The heart falls fast. The gut, on the other hand keeps it real. So which one should you listen to? In this week’s Love Essentially column, published yesterday in Chicago Tribune Pioneer Press, I offer relationship advice on these two organs that are constantly battling it out.
Should You Trust Your Heart or Your Gut? by Jackie Pilossoph
It’s been one month since the world watched boxing world champions, Floyd Mayweather, Jr. and Manny Pacquiao in “The Fight of the Century.” The match grossed $410 million in pay-per-view revenue and turned out to be the highest grossing pay-per-view event in history, which shows how much people really do enjoy a good fight.
There are two contenders not in the ring, but rather in the human body that I think make Mayweather and Pacquiao look like best buddies. They are the heart and the gut. These two organs are constantly battling it out when it comes to dating, relationships and love.
The heart is constantly showering you with details about how wonderful and perfect the guy or girl you are dating is. The heart rejoices in love, romance, and a bright hopeful future with the person. It minimizes, defends and rationalizes anything negative in the relationship. The heart will never tell you that Mr. or Ms. Right is wrong for you because the heart only sees and feels the things you want to see and feel.
The gut, on the other hand, has no problem telling you if the relationship or the person is wrong for you. The gut is the devil and your best friend at the same time. The gut won’t lie. It won’t sugarcoat. It won’t make excuses. It will tell you to run the hell away from a relationship that won’t make you happy in the end.
If the heart and the gut were having a conversation, here’s how it would go:
Heart: “I’m so in love with this guy. I’ve never felt this way before.”
Gut: “Yes you did. You are divorced. Remember your husband?”
Heart: “This is different. This guy makes me feel happier than I’ve ever felt in my life.”
Gut: “But just last week, you suspected he was with another woman.”
Heart: “I did not.”
Gut: “Yes you did. Should I call your girlfriends and ask them to refresh your memory?”
Heart: “Fine, but I was just being paranoid. This guy truly loves me. I can see it in his eyes and I feel it in his kiss. He would never cheat on me.”
Gut: “Two things. One, he cheated on his now ex-wife. Need I say more? Two, remember the other night around midnight when he got a text, jumped up, read it, turned his phone over on the table and started kissing you?”
We all have a heart and a gut boxing it out in our bodies every single day. In other words, with every relationship, we weigh the bad and the good, the positives and negatives and the pluses and minuses.
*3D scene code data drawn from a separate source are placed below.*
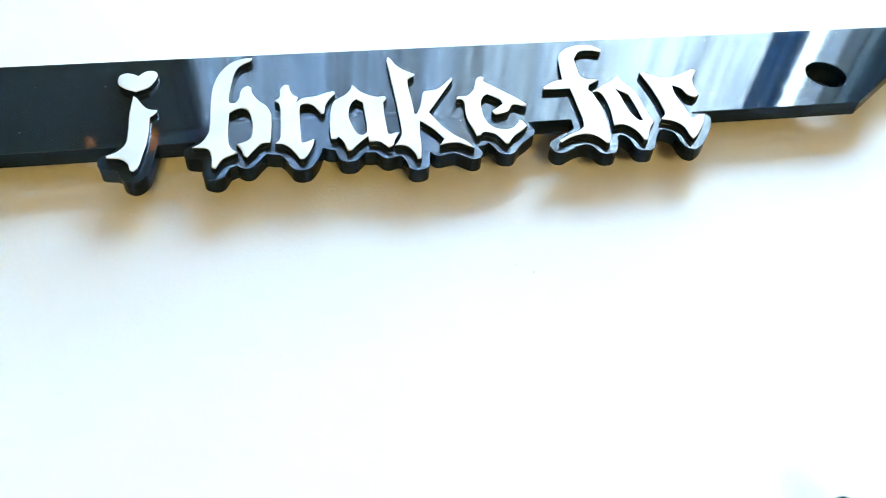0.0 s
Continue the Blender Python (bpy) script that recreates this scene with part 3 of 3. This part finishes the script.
GLYPHS["g"] += [
    (8.5, -49.6), (7.1, -52.3), (6.6, -55.5), (7.1, -58.2), (8.5, -60.4), (10.2, -60.8), (12.1, -60.5, 1), (12.2, -61.5, 1), (10.5, -63.1), (7.7,
    -64.1), (6.2, -64.9, 1), (4.9, -63.4), (3.9, -62.1, 1), (2.7, -62.3, 1), (2.1, -58.8), (1.9, -54.5), (2.4, -51.4), (3.7, -49.3, 1), (2.9, -48.7,
    1), (4.9, -48.3), (6.6, -46.9), (7.7, -44.7), (8.7, -41.9)]
GLYPHS["i_large"] = [
    (21.4, -42.0, 1), (22.7, -42.1, 1), (23.8, -44.7), (25.7, -46.9), (28.0, -48.0, 1), (26.7, -49.7, 1), (26.4, -53.0), (26.5, -60.1), (26.3, -64.4),
    (25.4, -68.2), (24.9, -69.2, 1), (23.8, -68.9, 1), (23.6, -67.2), (22.4, -65.1), (20.4, -64.0), (18.3, -63.8, 1), (18.4, -63.1, 1), (20.4, -62.3),
    (21.5, -60.5), (21.9, -57.7), (21.9, -53.0), (21.5, -45.2)]
GLYPHS["dot_large"] = [
    (19.7, -36.9), (20.5, -35.4), (22.5, -35.4), (23.2, -36.3, 1), (24.6, -35.3), (25.7, -36.2), (25.5, -37.7), (24.3, -38.9), (22.6, -39.4, 1),
    (21.0, -38.5), (20.0, -37.6)]
GLYPHS["r_large"] = [
    (29.9, -45.3), (31.1, -43.8, 1), (32.2, -43.9), (34.2, -44.7), (35.5, -45.9, 1), (34.6, -48.1, 1), (37.6, -46.9), (40.6, -46.1), (41.8, -45.8, 1),
    (42.0, -48.5), (42.0, -52.6), (41.6, -53.8, 1), (40.7, -53.9, 1), (40.0, -51.4), (38.2, -49.4), (36.2, -49.6), (35.1, -51.0, 1), (34.7, -56.0),
    (34.7, -61.2), (35.4, -62.9, 1), (36.4, -62.9), (38.3, -61.3, 1), (38.8, -62.1, 1), (37.3, -64.7), (35.1, -68.3), (34.1, -68.6, 1), (33.7, -67.4),
    (33.0, -65.0), (30.8, -63.1), (27.7, -62.4, 1), (28.0, -61.5, 1), (29.5, -60.6, 1), (29.9, -58.6), (30.1, -52.6), (29.9, -48.4), (28.4, -47.5, 1)]
GLYPHS["l"] = [
    (43.9, -29.7, 1), (44.4, -29.6, 1), (45.9, -31.7), (47.4, -34.6), (49.5, -36.9), (52.3, -36.8), (52.9, -36.6, 1), (52.2, -37.2), (49.1, -38.6, 1),
    (48.8, -41.2), (48.7, -51.8), (48.9, -61.0), (48.9, -66.3), (48.4, -71.0), (47.9, -73.1, 1), (47.0, -73.4, 1), (46.5, -71.1), (46.0, -68.5),
    (44.8, -66.2), (41.6, -65.5, 1), (41.6, -65.0, 1), (43.0, -64.2), (43.8, -63.0, 1), (43.8, -60.9), (43.6, -53.0), (43.7, -32.9)]
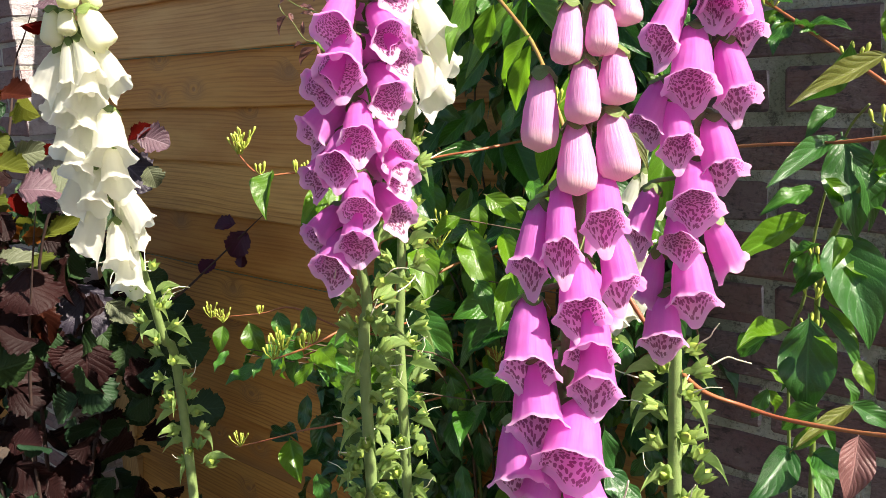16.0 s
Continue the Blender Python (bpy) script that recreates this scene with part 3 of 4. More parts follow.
def foxglove(label, axis, top, bells, buds, bell_set, bud_set, seed, pods=(), thick=0.0047, wide_=0.84, bud_wide=0.95, bud_stretch=1.0, cream_above=9.0, full_set=None):
    rng = random.Random(seed)
    low = Vector(axis[-1])
    foot = Vector((low.x - 0.02, low.y + 0.015, 0.0))
    plant = thing("foxglove", foot, label, "foxglove", "foxgloves by the fence")
    line = [axis_point(axis, top)] + [Vector(p) for p in axis] + [foot.lerp(low, 0.5) + Vector((0.006, -0.004, 0)), foot - Vector((0, 0, 0.03))]
    line = [p - foot for p in line]
    part("stem", tube("stem", line, 0.0016, thick + 0.0004, MAT_STEM, 10, 60, 0.12), plant)
    def hang(z, az, droop, out):
        at = axis_point(axis, z) - foot
        d = way(az, droop)
        flat = Vector((d.x, d.y, 0)).normalized()
        return at + flat * out, d
    def placed(row):
        """Base, way, length and breadth of a flower, given by its offset from the stem or by its stalk's length."""
        if len(row) == 7:
            dx, dy, z, az, droop, length, broad = row
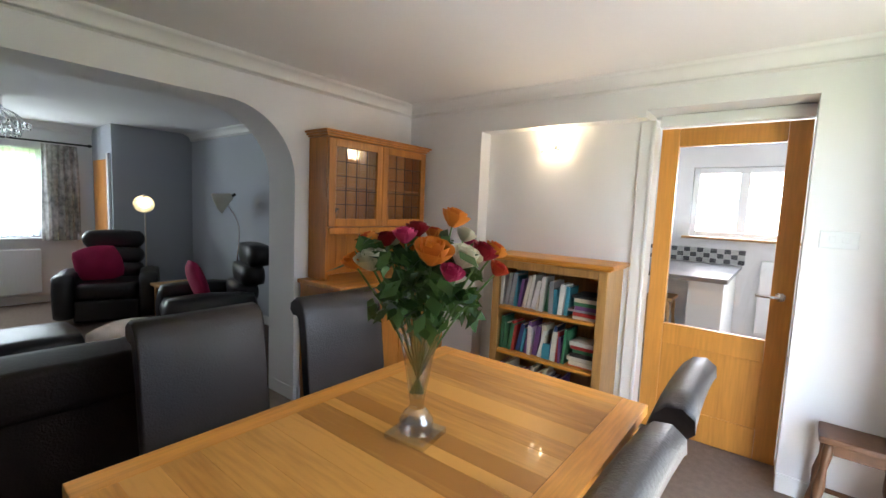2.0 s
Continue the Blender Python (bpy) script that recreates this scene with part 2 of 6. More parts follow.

The things he or she does that make us crazy in love are measured against qualities or circumstances we either see or choose to ignore.
There are many times in my life I’ve wanted to tell my gut to butt out and just let me enjoy what my heart was telling me, but I couldn’t. My gut was too powerful. On the contrary, looking back on other relationships, I wish I would have trusted my gut, and told my lovesick heart it lost the battle. I’d have experienced a lot less pain had I been so wise.